Taking CAS to the next level

While client accounting services have become one of the fastest-growing service areas in accounting over the past decade, even pioneers in the space still have a ways to go, according to experts at this year’s Digital CPA conference.

“The challenge is how to elevate, enhance, and evolve CAS to bring the next level of service, what we’re calling CAS 2.0,” explained CPA.com president and CEO Erik Asgeirsson in a keynote panel at the annual conference, held this week in Nashville, Tennessee. “No firm has fully optimized the service line yet.”

One place to start is for firms to recognize the unique nature of the offering.

“Stop running the CAS department like you're running the audit or the tax department,” urged panelist William Pirolli, the current chair of the American Institute of CPAs, and a partner at DiSanto, Priest & Co. in Rhode Island. “No disrespect to them, but it's a different animal.”

Given that difference, CAS practices can require different incentives. “You want to grow CAS? You have to change the compensation model to really reward CAS and empower management teams,” said Pirolli, whose firm’s CAS practice has grown to 15 people, and is about to promote its first partner. “The reason that CAS is doing so well is that we finally figured out that we’re not going to run it like everybody else in the firm.”

Getting the incentives right will require identifying the right measurements of success.

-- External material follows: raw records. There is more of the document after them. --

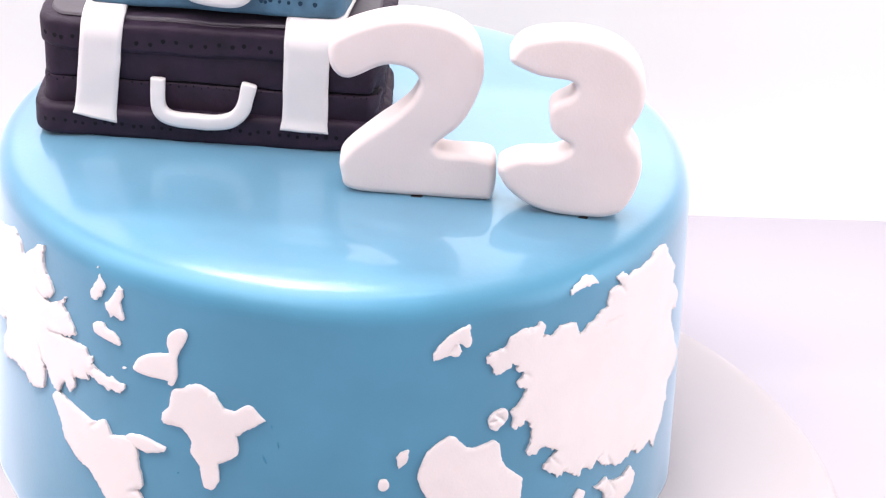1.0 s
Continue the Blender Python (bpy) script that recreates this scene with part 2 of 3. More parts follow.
def pillow(w, h, thick, seed=0, n=8):
    """A little hand-cut square of icing in the x-z plane, bulging towards -y."""
    bm = bmesh.new()
    grid = []
    for j in range(n + 1):
        row = []
        for i in range(n + 1):
            u, v = i / n, j / n
            pinch = 1 - 0.05 * (1 - abs(2 * v - 1) ** 2)
            x = (u - 0.5) * w * pinch + w / 2
            e = min(u, 1 - u, v, 1 - v) * 2
            row.append(bm.verts.new((x, -thick * (0.55 + 0.45 * min(1, e * 2.5)), v * h)))
        grid.append(row)
    for a, b in zip(grid, grid[1:]):
        for i in range(n):
            bm.faces.new((a[i], a[i + 1], b[i + 1], b[i]))
    rim = grid[0][:] + [r[-1] for r in grid[1:]] + grid[-1][-2::-1] + [r[0] for r in grid[-2:0:-1]]
    back = [bm.verts.new((v.co.x, 0.0004, v.co.z)) for v in rim]
    for i in range(len(rim)):
        k = (i + 1) % len(rim)
        bm.faces.new((rim[i], back[i], back[k], rim[k]))
    bm.faces.new(back)
    wobble(bm, 0.00025, 150, seed)
    return bm


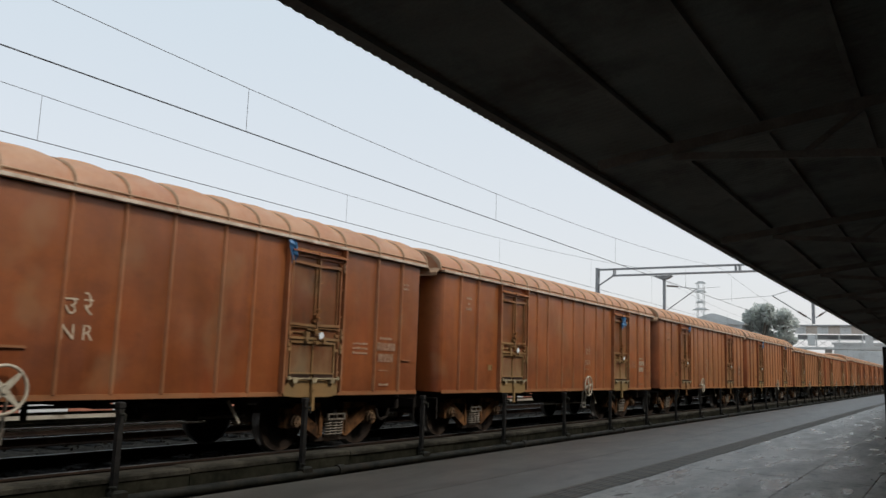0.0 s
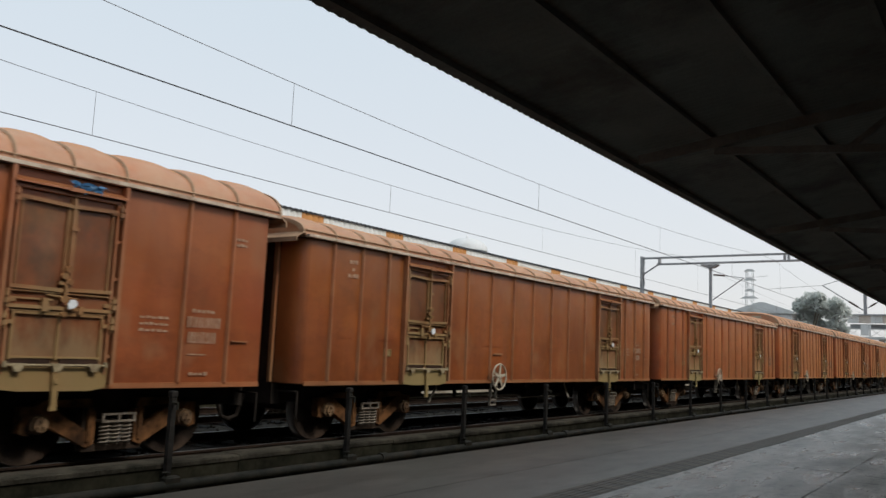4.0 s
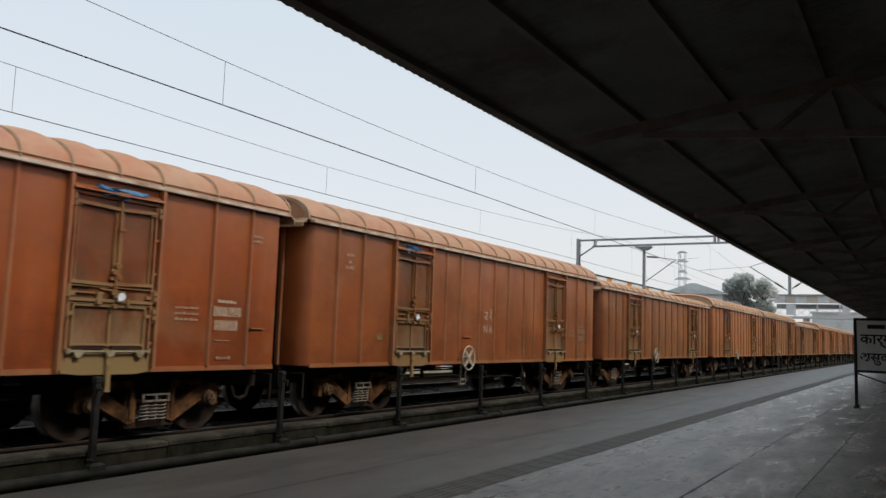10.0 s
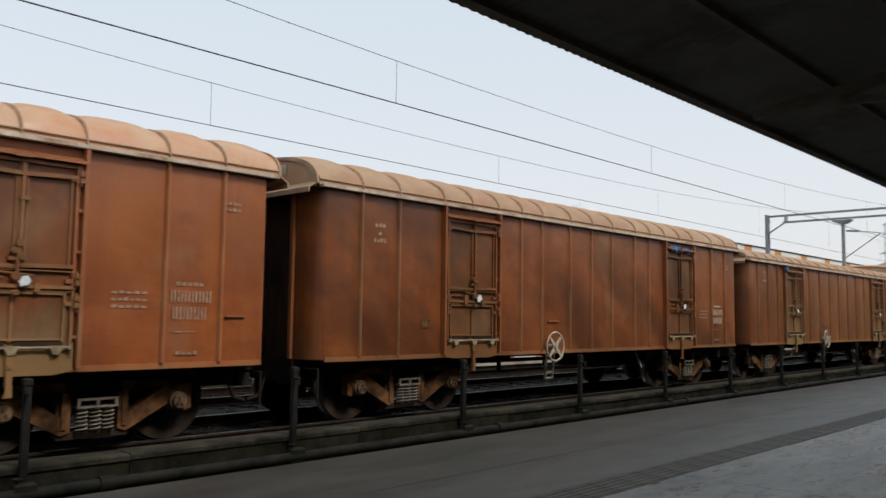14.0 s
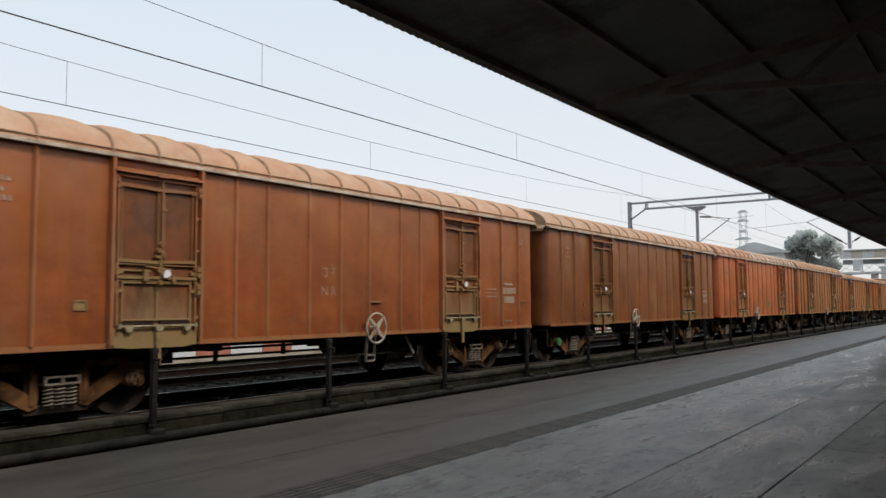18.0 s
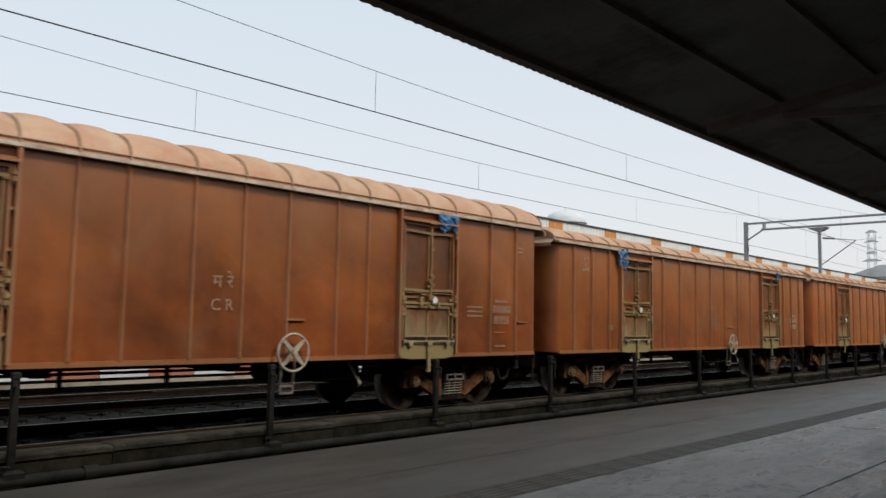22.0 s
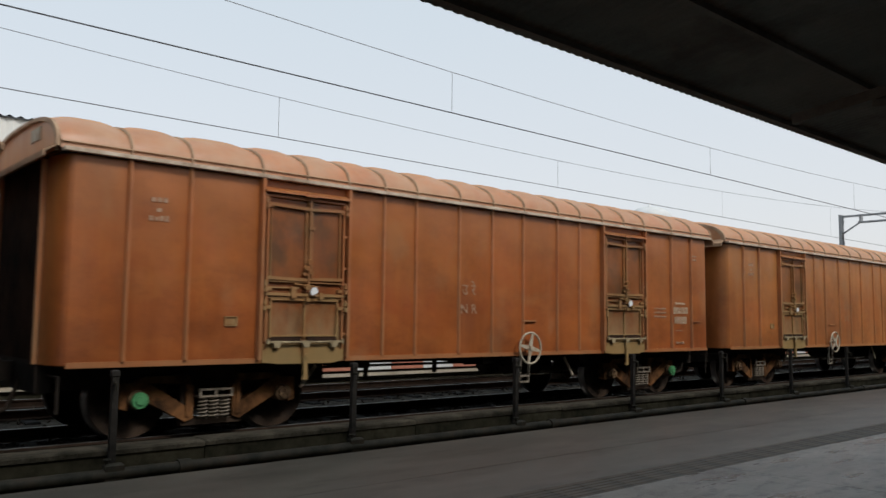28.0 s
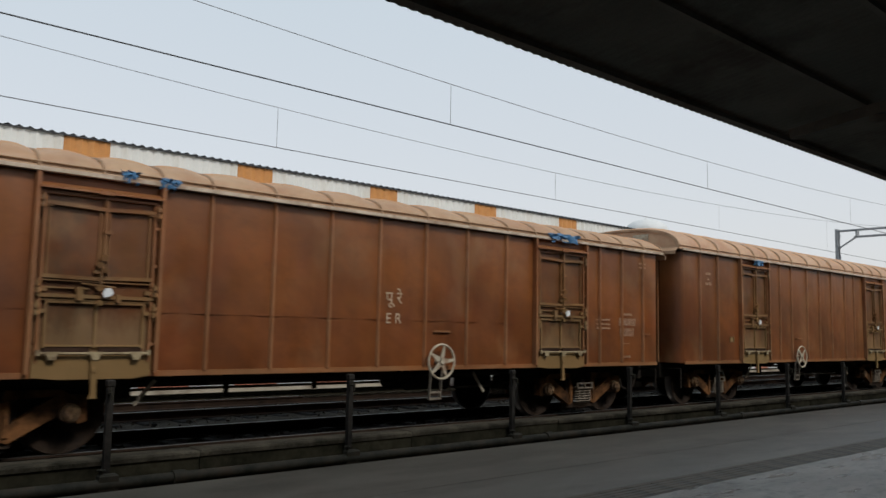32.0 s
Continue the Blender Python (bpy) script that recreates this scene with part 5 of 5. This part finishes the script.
# how much soot is smeared over the sides
SOOT = {12: 0.8, 13: 0.45, 18: 0.6, 10: 0.5, 27: 0.6, 26: 0.5, 2: 0.5}
wheel_me = {}
TRAIN = []
rs = random.Random(77)
for k in sorted(REAR):
    spec = SHORT if k in SHORTS else TALL
    src = WAGONS[id(spec)]
    w = copy_thing(src, Matrix.Translation((REAR[k], 9.41, 0)))
    w.name = "covered_wagon"
    L = spec["length"]
    xw = -5.85 if k in FRONT_WHEEL else -8.05
    if spec is SHORT:
        xw = -6.0 if k in FRONT_WHEEL else -8.72
    kind = (xw, 5 if spec is SHORT else 4, (45, 12, 78)[k % 3])
    if kind not in wheel_me:
        a, b, c, d = hand_wheel(*kind)
        wheel_me[kind] = a.made("rim", M_CREAM), b.made("spokes", M_CREAM), c.made("wheel_bracket", M_SPRING), d.made("step_plate", M_RIB)
    hw = part("brake_wheel", wheel_me[kind][0], None, w, "cream-painted hand brake wheel")
    part("spokes", wheel_me[kind][1], None, hw)
    part("wheel_bracket", wheel_me[kind][2], None, w)
    part("step_plate", wheel_me[kind][3], None, w)
    if k in ZONE:
        xz = {0: -7.19, 1: -5.63, 9: -6.96, 13: -7.7, 14: -6.3, 22: -7.02, 23: -7.19, 26: -6.87}.get(k, -6.95)
        big = 1.2 if k in (0, 9, 13) else 1.0
        paint = M_LETTER if k in (0, 1, 2, 9, 14, 22, 26) else M_MARK
        lettering(ZONE[k][0], 0.25 * big, paint, w, (xz, -0.0225, 2.02), (90, 0, 0), "zone_letters", "faded white railway zone letters")
        lettering(ZONE[k][1], 0.22 * big, paint, w, (xz, -0.0225, 1.72), (90, 0, 0), "zone_letters", "faded white railway zone letters")
    for j, (di, u, sw, sh_, drop) in enumerate(SHEETS.get(k, ())):
        a, b = spec["doors"][di]
        part("torn_sheet", crumpled(k * 7 + j, sw * 0.75, sh_ * 0.8), M_TARP, w, "torn blue plastic sheet", at=(-L + a + u * (b - a), -0.06, spec["eave"] - drop))
    for xa, tone in {14: ((-L + 0.95, M_YELLOW),), 16: ((-L + 0.95, M_GREEN),), 22: ((-L + 2.95, M_GREEN),), 23: ((-L + 0.95, M_GREEN), (-0.95, M_GREEN)), 24: ((-0.95, M_YELLOW),)}.get(k, ()):
        part("painted_cap", Mesh().rod((xa, WID / 2 - 1.315, 0.60), (xa, WID / 2 - 1.270, 0.60), 0.10, 14).rod((xa, WID / 2 - 1.335, 0.60), (xa, WID / 2 - 1.315, 0.60), 0.055, 10), tone, w, "painted axle box cap")
    t = TINT.get(k, (OXIDE, ORANGE, BROWN)[k % 3])
    f = rs.uniform(0.94, 1.06)
    for ob in (w, *w.children_recursive):
        ob["dust"] = DUST.get(k, 0.75)
        ob["soot"] = SOOT.get(k, 0.3)
        ob.color = (t[0] * f * 0.98, t[1] * f * 0.83, t[2] * f * 0.605, ((k * 37) % 41) / 41)
    pale = {17: range(7, 99), 22: (2, 3, 4), 26: (0, 1, 2)}.get(k, ())
    if k in (12, 13, 25, 26) or k < 10 or k == 17 or 20 <= k < 26:
        for ob in w.children:
            if ob.name.startswith(('roof_panel', 'roof_rib', 'gable')) and ob.material_slots[0].material == M_ROOF:
                ob.material_slots[0].link = 'OBJECT'
                ob.material_slots[0].material = M_ROOFY if k in (12, 13, 25, 26) else M_ROOFR
    for i, ob in enumerate(q for q in w.children if q.name.startswith('roof_panel')):
        if i in pale:
            ob.material_slots[0].link = 'OBJECT'
            ob.material_slots[0].material = M_ROOFW
    if k in (1, 7, 8, 12, 15, 16, 19, 23):
        for ob in w.children:
            if ob.name.startswith(('owner_line', 'number_line')):
                ob.material_slots[0].link = 'OBJECT'
                ob.material_slots[0].material = M_LETTER
    if k == 17:
        for ob in [q for q in w.children if q.name.startswith(('capacity_line', 'owner_line', 'number_line', 'base_line'))]:
            bpy.data.objects.remove(ob)
        part("paint_patch", Mesh().prism([(-6.08, 1.38), (-5.44, 1.40), (-5.40, 1.62), (-5.62, 1.66), (-6.10, 1.62)], -0.026, -0.010), M_PATCH, w, "patch of olive overpaint")
        for xa in (-2.95, -0.95):
            part("painted_cap", Mesh().rod((xa, WID / 2 - 1.305, 0.60), (xa, WID / 2 - 1.285, 0.60), 0.075, 12), M_CREAM, w, "cream axle box cap")
        tagged(w, LABELS["red"])
    elif k in SHEETS:
        tagged(w, LABELS["blue"])
    elif k in SHORTS:
        tagged(w, "low-roofed rust-brown covered goods wagon with ribbed sides")
    TRAIN.append((k, w))
for src in WAGONS.values():
    for ob in list(src.children_recursive) + [src]:
        bpy.data.objects.remove(ob)


def motions():
    """The train rolls past towards -x; its wheels turn with it."""
    ways = [0, 4, 8, 12, 16, 20, 24, 28, 32]
    for k, w in TRAIN:
        walk(w, [(t, Matrix.Translation((REAR[k] - RUN(t), 9.41, 0))) for t in ways])
    first = None
    for k, w in TRAIN:
        for ob in w.children:
            if ob.name.startswith("wheelset"):
                if first is None:
                    first = ob
                    walk(ob, spin_rows(0.50))
                else:
                    ob.rotation_mode = "QUATERNION"
                    d = ob.animation_data_create()
                    d.action = first.animation_data.action
                    d.action_slot = first.animation_data.action_slot


motions()
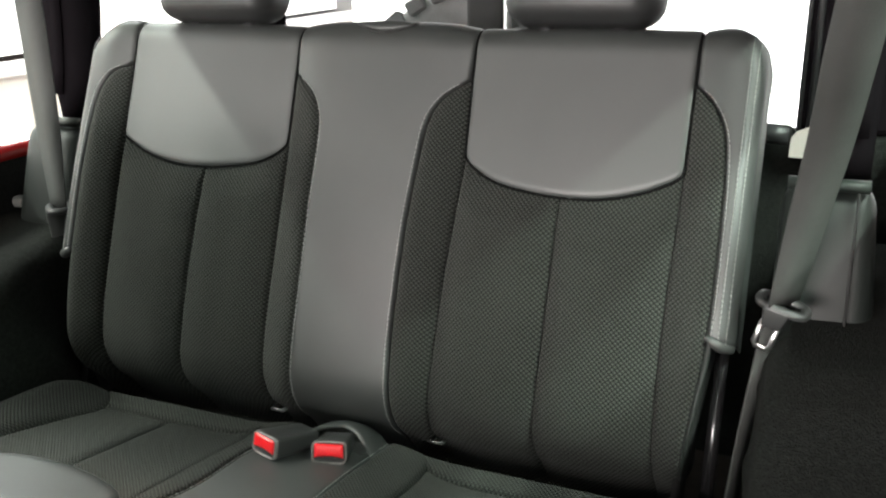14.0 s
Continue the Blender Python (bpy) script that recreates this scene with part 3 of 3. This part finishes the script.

“At most firms with a CAS practice, the rest of the firm doesn't necessarily fully understand what that practice is,” noted panelist Jennifer Wilson, co-founder of consulting firm ConvergenceCoaching. “And the leaders don't understand how it differs and how it's similar. They try to measure it identically. That's the first mistake, and they hold their practice leader accountable for measures that don't apply.”

“With partner compensation and compensation in general, it needs to be performance-based,” she continued. “It has to be on measures that make sense for the CAS leader. It can't be measures that don't. It can't drive the wrong behaviors. This is an investment practice, and it is really a huge high-return practice at firms. But the partnership has to understand it and they have to shift the way that they manage and measure it.”

Erik Asgeirsson CPA.com Digital CPA 2021
Erik Asgeirsson addressing a keynote during the 2021 Digital CPA conference.

As an example of the rethinking that still needs to be done around measuring success, Asgeirsson pointed to the data that recently came out of CPA.com’s recent second annual CAS benchmarking survey. “One takeaway is that the net fees per professional aren't as high as some of the other areas of the practice, and I think there's things that we need to factor in related to that, such as pricing strategies and understanding the value that you're providing,” he said. “We're going to continue to figure out the right KPIs.”

(Listen to our podcast with Erik Asgeirsson and Jennifer Wilson on the latest CAS benchmarking survey.)

Beyond thinking differently about themselves, firms that want to optimize their CAS practice need to think differently about their clients.

“We have to be super-choosy who we help because we're overwhelmed from a capacity perspective out there,” said Wilson. “Firms don't understand who the ideal target client is. They don't understand that we can't support every general ledger out there.”

Firm leaders also don’t always understand the central role of carefully curating their technology stack to keep the practice efficient, Wilson added.

Even more important on the technology front is the need for firms to stay up to date, according to panelist and Digital CPA chair Elinor Litwack, who is also an outsourced accounting and advisory services partner at Maryland-based GRF CPAs. “Tech solutions are key year over year because you can't just sit on cruise control,” she said. “The landscape is constantly changing and you have to remain innovative and agile and be willing to test-drive things to stay ahead of the curve.”

For all the work and rethinking that may need to be done to boost CAS practices, it’s well worth it, according to the panel.

“The growth has been phenomenal. I was super-excited to see 20% growth in the benchmark survey, and to see the margins in this space,” said Wilson. “It is so important for us as a CPA firms and consulting firms to claim this space, because it's right in our sweet spot. It makes such a difference for clients. … I think it's a seller's market for this service, and the need and the demand is high because we make such a difference for clients.”